PROVIDED MATERIAL:
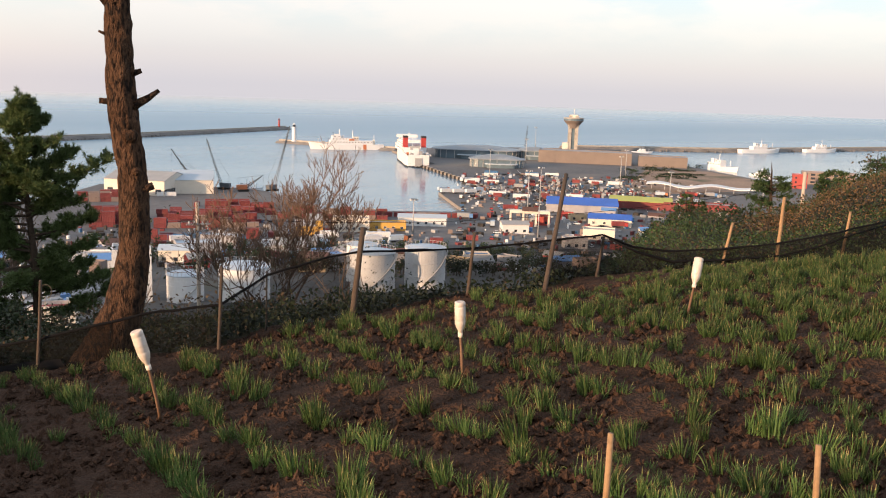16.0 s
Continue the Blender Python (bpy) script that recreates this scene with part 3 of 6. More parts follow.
# ---- fence of posts and black net ----
def build_fence():
    th = thing("fence", "low garden fence of leaning posts hung with sagging black shade net", "fence")
    posts = [((-5.6, 8.3, -1.9), (-5.6, 8.3), 0.03, "darkpost"), ((-4.03, 8.16, -1.88), (-4.03, 8.16), 0.022, "darkpost"), ((-3.14, 8.33, -1.89), (-3.14, 8.33), 0.022, "post"),
             ((-2.41, 7.94, -1.74), (-2.43, 7.94), 0.022, "darkpost"), ((-1.34, 7.99, -1.80), (-1.30, 7.99), 0.020, "darkpost"), ((-0.08, 7.9, -1.84), (-0.08, 7.9), 0.018, "darkpost"),
             ((1.42, 7.97, -1.94), (1.42, 7.97), 0.016, "post"), ((2.88, 7.06, -1.64), (2.82, 7.08), 0.020, "post"), ((4.05, 6.27, -1.53), (4.01, 6.28), 0.022, "post"),
             ((4.64, 6.51, -1.68), (4.62, 6.5), 0.012, "darkpost"), ((5.43, 6.13, -1.30), (5.26, 6.1), 0.042, "post"), ((6.79, 6.02, -1.47), (6.66, 5.97), 0.026, "post"),
             ((7.69, 5.59, -0.86), (7.03, 5.29), 0.036, "post"), ((8.19, 5.42, -1.54), (8.04, 5.40), 0.022, "post"), ((9.67, 4.72, -1.42), (9.42, 4.70), 0.026, "stick"),
             ((10.26, 4.42, -1.13), (10.05, 4.35), 0.032, "stick"), ((11.19, 4.02, -1.32), (10.9, 3.97), 0.026, "stick"), ((13.6, 3.3, -1.0), (13.4, 3.3), 0.03, "post"), ((17.0, 2.5, -0.8), (16.9, 2.5), 0.03, "post")]
    for (tx, ty, tz), (bx, by), r, mt in posts:
        r *= 0.66
        bz = ground_z(bx, by) - 0.12
        m = Mesh()
        a, b = Vector((bx, by, bz)), Vector((tx, ty, tz))
        n = 7
        pts = [a.lerp(b, i / n) + Vector((R.uniform(-1, 1), R.uniform(-1, 1), 0)) * r * 0.12 for i in range(n + 1)]
        m.tube(pts, [r * (1.08 - 0.16 * i / n) * R.uniform(0.97, 1.03) for i in range(n + 1)], 10)
        m.ob("post", M[mt], th, smooth=True)
    # a wire loop at the head of one stake
    m = Mesh()
    m.tube([(2.88 + 0.05 * math.cos(t) + 0.03, 7.06, -1.74 + 0.06 * math.sin(t)) for t in np.linspace(-1.2, 2.4, 12)], 0.004, 5)
    m.ob("wire_loop", M["stick"], th)
    top = [(-9.0, 8.6, -1.95), (-5.6, 8.3, -1.88), (-4.2, 8.19, -1.9), (-3.14, 8.33, -1.9), (-2.41, 7.95, -1.76), (-1.9, 7.98, -1.83), (-1.34, 8.0, -1.87), (-0.7, 7.97, -1.96), (-0.08, 7.91, -1.99),
           (0.6, 7.98, -2.19), (0.86, 7.96, -2.26), (1.44, 7.98, -2.33), (2.11, 7.72, -2.31), (2.86, 7.12, -2.14), (3.21, 6.84, -2.02), (3.65, 6.60, -1.92), (4.06, 6.32, -1.87), (4.60, 6.46, -1.71)]
    top += [(5.14, 6.27, -1.57), (5.40, 6.15, -1.53), (6.78, 6.02, -1.62), (7.40, 5.76, -1.58), (8.17, 5.43, -1.52), (8.54, 5.27, -1.67), (8.9, 5.06, -1.72), (9.44, 4.74, -1.705), (10.07, 4.37, -1.65),
            (10.78, 3.98, -1.53), (11.52, 3.72, -1.42), (13.5, 3.3, -1.25), (17.0, 2.5, -1.0), (22.0, 1.5, -0.6)]
    dense = []
    for (a, b) in zip(top, top[1:]):
        n = max(2, int((Vector(b) - Vector(a)).length / 0.12))
        for i in range(n):
            dense.append(Vector(a).lerp(Vector(b), i / n))
    m = Mesh()
    rows = 8
    for i, p in enumerate(dense):
        g = ground_z(p.x, p.y) - 0.02
        for k in range(rows + 1):
            t = k / rows
            w = 0.05 * noise.noise((i * 0.22, t * 2.5, 4)) * math.sin(math.pi * min(1, t + 0.15))
            m.v.append((p.x + w * 0.5, p.y + w, p.z + (g - p.z) * t))
    for i in range(len(dense) - 1):
        for k in range(rows):
            a = i * (rows + 1) + k
            m.f.append((a, a + 1, a + rows + 2, a + rows + 1))
    m.mi = [1 if dense[i].x > 4.4 else 0 for i in range(len(dense) - 1) for _ in range(rows)]
    m.ob("net", [M["net"], M["thinnet"]], th, "sagging black shade net, partly see-through", smooth=True)
    # second lengths of net hung over the first
    for lo, hi, mt in ((-0.6, 3.35, "net"), (7.3, 17.0, "thinnet")):
        over = [(i, p) for i, p in enumerate(dense) if lo < p.x < hi]
        m2 = Mesh()
        for i, p in over:
            g = ground_z(p.x, p.y) - 0.02
            for k in range(rows + 1):
                t = k / rows
                w = 0.07 * noise.noise((i * 0.17, t * 2.1, 14)) * math.sin(math.pi * min(1, t + 0.1))
                m2.v.append((p.x + w * 0.5, p.y + w - 0.035, p.z + 0.004 + (g - p.z) * t))
        for i in range(len(over) - 1):
            for k in range(rows):
                a = i * (rows + 1) + k
                m2.f.append((a, a + 1, a + rows + 2, a + rows + 1))
        m2.mi = [0] * len(m2.f)
        m2.ob("net_overlap", M[mt], th, "second length of black net hung over the first", smooth=True)
    m = Mesh()
    m.tube([p + Vector((0, 0, 0.012 * noise.noise((i * 0.5, 0, 0)))) for i, p in enumerate(dense)], [0.012 + 0.007 * noise.noise((i * 0.31, 3, 0)) for i in range(len(dense))], 6)
    m.ob("rolled_edge", M["rope"], th, "rolled upper edge of the net")
    # the lower hem of the second length, a sagging dark line across the net
    m = Mesh()
    hem = [(8.2, 5.36, -1.56), (8.54, 5.21, -1.72), (8.9, 5.0, -1.83), (9.44, 4.68, -1.82), (10.07, 4.31, -1.78), (10.5, 4.06, -1.68), (10.9, 3.88, -1.56), (11.5, 3.66, -1.44)]
    m.tube(hem, [0.010, 0.014, 0.017, 0.013, 0.012, 0.011, 0.010, 0.009], 6)
    m.ob("net_hem", M["rope"], th, "dark rolled hem sagging across the net", smooth=True)
    # the folded, doubled part of the net near the ground
    m = Mesh()
    seg = [p for p in dense if 0.2 < p.x < 3.0]
    for i, p in enumerate(seg):
        g = ground_z(p.x, p.y) - 0.03
        h = 0.12 + 0.05 * noise.noise((i * 0.3, 8, 0))
        for k in range(5):
            t = k / 4
            m.v.append((p.x, p.y - 0.04 - 0.05 * math.sin(t * 3) + 0.03 * noise.noise((i * 0.35, t * 2, 2)), g + h * (1 - t)))
    for i in range(len(seg) - 1):
        for k in range(4):
            a = i * 5 + k
            m.f.append((a, a + 1, a + 6, a + 5))
    m.mi = [0] * len(m.f)
    m.ob("net_fold", M["rope"], th, "folded black net along the soil", smooth=True)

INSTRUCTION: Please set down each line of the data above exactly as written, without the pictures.

OUTPUT BELOW:
16.0 s
Continue the Blender Python (bpy) script that recreates this scene with part 3 of 6. More parts follow.
# ---- fence of posts and black net ----
def build_fence():
    th = thing("fence", "low garden fence of leaning posts hung with sagging black shade net", "fence")
    posts = [((-5.6, 8.3, -1.9), (-5.6, 8.3), 0.03, "darkpost"), ((-4.03, 8.16, -1.88), (-4.03, 8.16), 0.022, "darkpost"), ((-3.14, 8.33, -1.89), (-3.14, 8.33), 0.022, "post"),
             ((-2.41, 7.94, -1.74), (-2.43, 7.94), 0.022, "darkpost"), ((-1.34, 7.99, -1.80), (-1.30, 7.99), 0.020, "darkpost"), ((-0.08, 7.9, -1.84), (-0.08, 7.9), 0.018, "darkpost"),
             ((1.42, 7.97, -1.94), (1.42, 7.97), 0.016, "post"), ((2.88, 7.06, -1.64), (2.82, 7.08), 0.020, "post"), ((4.05, 6.27, -1.53), (4.01, 6.28), 0.022, "post"),
             ((4.64, 6.51, -1.68), (4.62, 6.5), 0.012, "darkpost"), ((5.43, 6.13, -1.30), (5.26, 6.1), 0.042, "post"), ((6.79, 6.02, -1.47), (6.66, 5.97), 0.026, "post"),
             ((7.69, 5.59, -0.86), (7.03, 5.29), 0.036, "post"), ((8.19, 5.42, -1.54), (8.04, 5.40), 0.022, "post"), ((9.67, 4.72, -1.42), (9.42, 4.70), 0.026, "stick"),
             ((10.26, 4.42, -1.13), (10.05, 4.35), 0.032, "stick"), ((11.19, 4.02, -1.32), (10.9, 3.97), 0.026, "stick"), ((13.6, 3.3, -1.0), (13.4, 3.3), 0.03, "post"), ((17.0, 2.5, -0.8), (16.9, 2.5), 0.03, "post")]
    for (tx, ty, tz), (bx, by), r, mt in posts:
        r *= 0.66
        bz = ground_z(bx, by) - 0.12
        m = Mesh()
        a, b = Vector((bx, by, bz)), Vector((tx, ty, tz))
        n = 7
        pts = [a.lerp(b, i / n) + Vector((R.uniform(-1, 1), R.uniform(-1, 1), 0)) * r * 0.12 for i in range(n + 1)]
        m.tube(pts, [r * (1.08 - 0.16 * i / n) * R.uniform(0.97, 1.03) for i in range(n + 1)], 10)
        m.ob("post", M[mt], th, smooth=True)
    # a wire loop at the head of one stake
    m = Mesh()
    m.tube([(2.88 + 0.05 * math.cos(t) + 0.03, 7.06, -1.74 + 0.06 * math.sin(t)) for t in np.linspace(-1.2, 2.4, 12)], 0.004, 5)
    m.ob("wire_loop", M["stick"], th)
    top = [(-9.0, 8.6, -1.95), (-5.6, 8.3, -1.88), (-4.2, 8.19, -1.9), (-3.14, 8.33, -1.9), (-2.41, 7.95, -1.76), (-1.9, 7.98, -1.83), (-1.34, 8.0, -1.87), (-0.7, 7.97, -1.96), (-0.08, 7.91, -1.99),
           (0.6, 7.98, -2.19), (0.86, 7.96, -2.26), (1.44, 7.98, -2.33), (2.11, 7.72, -2.31), (2.86, 7.12, -2.14), (3.21, 6.84, -2.02), (3.65, 6.60, -1.92), (4.06, 6.32, -1.87), (4.60, 6.46, -1.71)]
    top += [(5.14, 6.27, -1.57), (5.40, 6.15, -1.53), (6.78, 6.02, -1.62), (7.40, 5.76, -1.58), (8.17, 5.43, -1.52), (8.54, 5.27, -1.67), (8.9, 5.06, -1.72), (9.44, 4.74, -1.705), (10.07, 4.37, -1.65),
            (10.78, 3.98, -1.53), (11.52, 3.72, -1.42), (13.5, 3.3, -1.25), (17.0, 2.5, -1.0), (22.0, 1.5, -0.6)]
    dense = []
    for (a, b) in zip(top, top[1:]):
        n = max(2, int((Vector(b) - Vector(a)).length / 0.12))
        for i in range(n):
            dense.append(Vector(a).lerp(Vector(b), i / n))
    m = Mesh()
    rows = 8
    for i, p in enumerate(dense):
        g = ground_z(p.x, p.y) - 0.02
        for k in range(rows + 1):
            t = k / rows
            w = 0.05 * noise.noise((i * 0.22, t * 2.5, 4)) * math.sin(math.pi * min(1, t + 0.15))
            m.v.append((p.x + w * 0.5, p.y + w, p.z + (g - p.z) * t))
    for i in range(len(dense) - 1):
        for k in range(rows):
            a = i * (rows + 1) + k
            m.f.append((a, a + 1, a + rows + 2, a + rows + 1))
    m.mi = [1 if dense[i].x > 4.4 else 0 for i in range(len(dense) - 1) for _ in range(rows)]
    m.ob("net", [M["net"], M["thinnet"]], th, "sagging black shade net, partly see-through", smooth=True)
    # second lengths of net hung over the first
    for lo, hi, mt in ((-0.6, 3.35, "net"), (7.3, 17.0, "thinnet")):
        over = [(i, p) for i, p in enumerate(dense) if lo < p.x < hi]
        m2 = Mesh()
        for i, p in over:
            g = ground_z(p.x, p.y) - 0.02
            for k in range(rows + 1):
                t = k / rows
                w = 0.07 * noise.noise((i * 0.17, t * 2.1, 14)) * math.sin(math.pi * min(1, t + 0.1))
                m2.v.append((p.x + w * 0.5, p.y + w - 0.035, p.z + 0.004 + (g - p.z) * t))
        for i in range(len(over) - 1):
            for k in range(rows):
                a = i * (rows + 1) + k
                m2.f.append((a, a + 1, a + rows + 2, a + rows + 1))
        m2.mi = [0] * len(m2.f)
        m2.ob("net_overlap", M[mt], th, "second length of black net hung over the first", smooth=True)
    m = Mesh()
    m.tube([p + Vector((0, 0, 0.012 * noise.noise((i * 0.5, 0, 0)))) for i, p in enumerate(dense)], [0.012 + 0.007 * noise.noise((i * 0.31, 3, 0)) for i in range(len(dense))], 6)
    m.ob("rolled_edge", M["rope"], th, "rolled upper edge of the net")
    # the lower hem of the second length, a sagging dark line across the net
    m = Mesh()
    hem = [(8.2, 5.36, -1.56), (8.54, 5.21, -1.72), (8.9, 5.0, -1.83), (9.44, 4.68, -1.82), (10.07, 4.31, -1.78), (10.5, 4.06, -1.68), (10.9, 3.88, -1.56), (11.5, 3.66, -1.44)]
    m.tube(hem, [0.010, 0.014, 0.017, 0.013, 0.012, 0.011, 0.010, 0.009], 6)
    m.ob("net_hem", M["rope"], th, "dark rolled hem sagging across the net", smooth=True)
    # the folded, doubled part of the net near the ground
    m = Mesh()
    seg = [p for p in dense if 0.2 < p.x < 3.0]
    for i, p in enumerate(seg):
        g = ground_z(p.x, p.y) - 0.03
        h = 0.12 + 0.05 * noise.noise((i * 0.3, 8, 0))
        for k in range(5):
            t = k / 4
            m.v.append((p.x, p.y - 0.04 - 0.05 * math.sin(t * 3) + 0.03 * noise.noise((i * 0.35, t * 2, 2)), g + h * (1 - t)))
    for i in range(len(seg) - 1):
        for k in range(4):
            a = i * 5 + k
            m.f.append((a, a + 1, a + 6, a + 5))
    m.mi = [0] * len(m.f)
    m.ob("net_fold", M["rope"], th, "folded black net along the soil", smooth=True)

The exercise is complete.